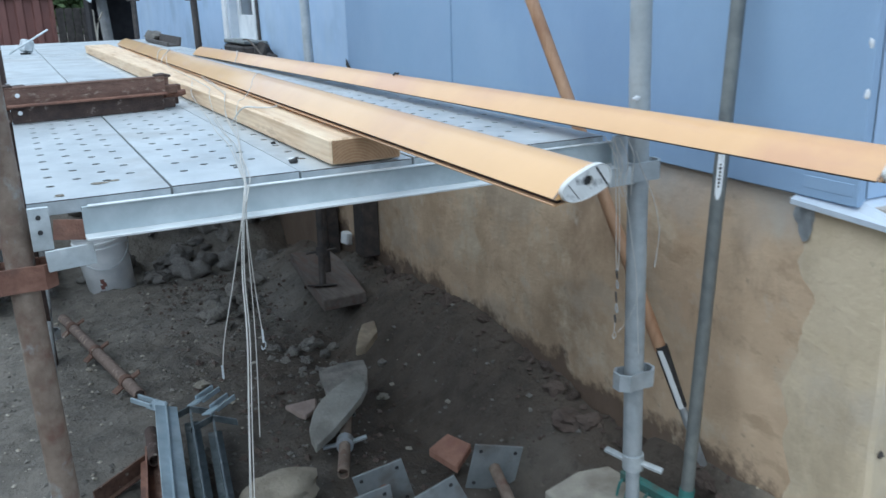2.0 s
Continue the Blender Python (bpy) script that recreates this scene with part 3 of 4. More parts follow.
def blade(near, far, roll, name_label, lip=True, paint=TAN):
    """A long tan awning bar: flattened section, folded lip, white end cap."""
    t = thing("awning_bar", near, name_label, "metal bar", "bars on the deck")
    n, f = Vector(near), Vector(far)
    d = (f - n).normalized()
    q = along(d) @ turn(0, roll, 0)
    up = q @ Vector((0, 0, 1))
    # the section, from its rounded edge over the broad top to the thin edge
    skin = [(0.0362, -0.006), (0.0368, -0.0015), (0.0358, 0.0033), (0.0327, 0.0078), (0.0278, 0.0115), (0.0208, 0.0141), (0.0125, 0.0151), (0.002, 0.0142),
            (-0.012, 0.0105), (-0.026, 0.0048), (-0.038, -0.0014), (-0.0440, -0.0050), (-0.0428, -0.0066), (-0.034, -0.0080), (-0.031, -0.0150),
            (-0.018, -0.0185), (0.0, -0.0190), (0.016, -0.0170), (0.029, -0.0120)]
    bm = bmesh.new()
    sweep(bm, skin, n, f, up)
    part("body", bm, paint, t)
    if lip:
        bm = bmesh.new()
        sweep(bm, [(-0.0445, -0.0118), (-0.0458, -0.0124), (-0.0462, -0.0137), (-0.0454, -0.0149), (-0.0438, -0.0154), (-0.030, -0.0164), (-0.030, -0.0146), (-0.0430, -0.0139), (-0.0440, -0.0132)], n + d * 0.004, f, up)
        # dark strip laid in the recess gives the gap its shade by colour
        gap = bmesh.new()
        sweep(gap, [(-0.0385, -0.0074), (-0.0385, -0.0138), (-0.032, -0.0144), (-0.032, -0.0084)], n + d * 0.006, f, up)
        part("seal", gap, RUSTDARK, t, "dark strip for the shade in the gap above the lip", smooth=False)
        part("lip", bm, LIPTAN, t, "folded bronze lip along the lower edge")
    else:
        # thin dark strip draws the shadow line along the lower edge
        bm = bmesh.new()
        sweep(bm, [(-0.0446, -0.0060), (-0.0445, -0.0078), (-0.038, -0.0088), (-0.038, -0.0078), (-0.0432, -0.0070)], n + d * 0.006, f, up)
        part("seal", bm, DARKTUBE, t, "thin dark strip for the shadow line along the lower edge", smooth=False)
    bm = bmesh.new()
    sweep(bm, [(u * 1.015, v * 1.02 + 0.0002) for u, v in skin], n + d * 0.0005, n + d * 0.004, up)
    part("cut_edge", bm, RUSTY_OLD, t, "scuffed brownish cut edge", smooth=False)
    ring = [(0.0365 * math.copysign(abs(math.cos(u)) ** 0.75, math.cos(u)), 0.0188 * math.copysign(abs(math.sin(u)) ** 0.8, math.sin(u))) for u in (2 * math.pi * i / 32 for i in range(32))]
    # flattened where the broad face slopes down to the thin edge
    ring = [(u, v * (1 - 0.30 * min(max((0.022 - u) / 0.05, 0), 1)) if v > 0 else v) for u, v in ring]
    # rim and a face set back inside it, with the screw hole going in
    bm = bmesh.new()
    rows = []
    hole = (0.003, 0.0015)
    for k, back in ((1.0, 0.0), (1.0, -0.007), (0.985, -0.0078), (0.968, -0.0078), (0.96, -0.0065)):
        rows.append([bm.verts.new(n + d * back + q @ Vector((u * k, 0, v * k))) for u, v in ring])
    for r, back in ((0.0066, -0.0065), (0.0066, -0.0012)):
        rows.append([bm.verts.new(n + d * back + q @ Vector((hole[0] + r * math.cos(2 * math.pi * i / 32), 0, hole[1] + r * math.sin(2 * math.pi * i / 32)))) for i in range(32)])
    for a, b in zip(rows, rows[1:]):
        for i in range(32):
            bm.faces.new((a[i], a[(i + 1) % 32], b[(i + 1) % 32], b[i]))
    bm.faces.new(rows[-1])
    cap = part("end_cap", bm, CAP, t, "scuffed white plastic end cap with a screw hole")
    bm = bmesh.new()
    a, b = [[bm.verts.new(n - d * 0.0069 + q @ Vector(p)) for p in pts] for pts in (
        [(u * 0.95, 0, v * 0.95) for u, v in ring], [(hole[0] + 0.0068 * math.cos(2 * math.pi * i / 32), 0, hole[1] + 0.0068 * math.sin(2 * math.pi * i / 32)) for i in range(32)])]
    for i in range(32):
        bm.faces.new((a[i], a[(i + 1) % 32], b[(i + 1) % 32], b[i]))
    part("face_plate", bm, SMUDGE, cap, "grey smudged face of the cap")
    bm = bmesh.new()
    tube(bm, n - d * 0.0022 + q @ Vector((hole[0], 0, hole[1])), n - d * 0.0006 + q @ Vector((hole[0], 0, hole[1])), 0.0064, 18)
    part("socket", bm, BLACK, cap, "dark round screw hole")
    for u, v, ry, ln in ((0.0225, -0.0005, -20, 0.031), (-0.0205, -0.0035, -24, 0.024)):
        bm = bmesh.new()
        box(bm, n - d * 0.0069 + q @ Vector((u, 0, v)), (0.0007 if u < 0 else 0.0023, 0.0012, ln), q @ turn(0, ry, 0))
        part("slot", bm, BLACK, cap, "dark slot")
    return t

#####

OBJECTIVE: Copy out the data above exactly, except the pictures.

SOLVED PROBLEM:
2.0 s
Continue the Blender Python (bpy) script that recreates this scene with part 3 of 4. More parts follow.
def blade(near, far, roll, name_label, lip=True, paint=TAN):
    """A long tan awning bar: flattened section, folded lip, white end cap."""
    t = thing("awning_bar", near, name_label, "metal bar", "bars on the deck")
    n, f = Vector(near), Vector(far)
    d = (f - n).normalized()
    q = along(d) @ turn(0, roll, 0)
    up = q @ Vector((0, 0, 1))
    # the section, from its rounded edge over the broad top to the thin edge
    skin = [(0.0362, -0.006), (0.0368, -0.0015), (0.0358, 0.0033), (0.0327, 0.0078), (0.0278, 0.0115), (0.0208, 0.0141), (0.0125, 0.0151), (0.002, 0.0142),
            (-0.012, 0.0105), (-0.026, 0.0048), (-0.038, -0.0014), (-0.0440, -0.0050), (-0.0428, -0.0066), (-0.034, -0.0080), (-0.031, -0.0150),
            (-0.018, -0.0185), (0.0, -0.0190), (0.016, -0.0170), (0.029, -0.0120)]
    bm = bmesh.new()
    sweep(bm, skin, n, f, up)
    part("body", bm, paint, t)
    if lip:
        bm = bmesh.new()
        sweep(bm, [(-0.0445, -0.0118), (-0.0458, -0.0124), (-0.0462, -0.0137), (-0.0454, -0.0149), (-0.0438, -0.0154), (-0.030, -0.0164), (-0.030, -0.0146), (-0.0430, -0.0139), (-0.0440, -0.0132)], n + d * 0.004, f, up)
        # dark strip laid in the recess gives the gap its shade by colour
        gap = bmesh.new()
        sweep(gap, [(-0.0385, -0.0074), (-0.0385, -0.0138), (-0.032, -0.0144), (-0.032, -0.0084)], n + d * 0.006, f, up)
        part("seal", gap, RUSTDARK, t, "dark strip for the shade in the gap above the lip", smooth=False)
        part("lip", bm, LIPTAN, t, "folded bronze lip along the lower edge")
    else:
        # thin dark strip draws the shadow line along the lower edge
        bm = bmesh.new()
        sweep(bm, [(-0.0446, -0.0060), (-0.0445, -0.0078), (-0.038, -0.0088), (-0.038, -0.0078), (-0.0432, -0.0070)], n + d * 0.006, f, up)
        part("seal", bm, DARKTUBE, t, "thin dark strip for the shadow line along the lower edge", smooth=False)
    bm = bmesh.new()
    sweep(bm, [(u * 1.015, v * 1.02 + 0.0002) for u, v in skin], n + d * 0.0005, n + d * 0.004, up)
    part("cut_edge", bm, RUSTY_OLD, t, "scuffed brownish cut edge", smooth=False)
    ring = [(0.0365 * math.copysign(abs(math.cos(u)) ** 0.75, math.cos(u)), 0.0188 * math.copysign(abs(math.sin(u)) ** 0.8, math.sin(u))) for u in (2 * math.pi * i / 32 for i in range(32))]
    # flattened where the broad face slopes down to the thin edge
    ring = [(u, v * (1 - 0.30 * min(max((0.022 - u) / 0.05, 0), 1)) if v > 0 else v) for u, v in ring]
    # rim and a face set back inside it, with the screw hole going in
    bm = bmesh.new()
    rows = []
    hole = (0.003, 0.0015)
    for k, back in ((1.0, 0.0), (1.0, -0.007), (0.985, -0.0078), (0.968, -0.0078), (0.96, -0.0065)):
        rows.append([bm.verts.new(n + d * back + q @ Vector((u * k, 0, v * k))) for u, v in ring])
    for r, back in ((0.0066, -0.0065), (0.0066, -0.0012)):
        rows.append([bm.verts.new(n + d * back + q @ Vector((hole[0] + r * math.cos(2 * math.pi * i / 32), 0, hole[1] + r * math.sin(2 * math.pi * i / 32)))) for i in range(32)])
    for a, b in zip(rows, rows[1:]):
        for i in range(32):
            bm.faces.new((a[i], a[(i + 1) % 32], b[(i + 1) % 32], b[i]))
    bm.faces.new(rows[-1])
    cap = part("end_cap", bm, CAP, t, "scuffed white plastic end cap with a screw hole")
    bm = bmesh.new()
    a, b = [[bm.verts.new(n - d * 0.0069 + q @ Vector(p)) for p in pts] for pts in (
        [(u * 0.95, 0, v * 0.95) for u, v in ring], [(hole[0] + 0.0068 * math.cos(2 * math.pi * i / 32), 0, hole[1] + 0.0068 * math.sin(2 * math.pi * i / 32)) for i in range(32)])]
    for i in range(32):
        bm.faces.new((a[i], a[(i + 1) % 32], b[(i + 1) % 32], b[i]))
    part("face_plate", bm, SMUDGE, cap, "grey smudged face of the cap")
    bm = bmesh.new()
    tube(bm, n - d * 0.0022 + q @ Vector((hole[0], 0, hole[1])), n - d * 0.0006 + q @ Vector((hole[0], 0, hole[1])), 0.0064, 18)
    part("socket", bm, BLACK, cap, "dark round screw hole")
    for u, v, ry, ln in ((0.0225, -0.0005, -20, 0.031), (-0.0205, -0.0035, -24, 0.024)):
        bm = bmesh.new()
        box(bm, n - d * 0.0069 + q @ Vector((u, 0, v)), (0.0007 if u < 0 else 0.0023, 0.0012, ln), q @ turn(0, ry, 0))
        part("slot", bm, BLACK, cap, "dark slot")
    return t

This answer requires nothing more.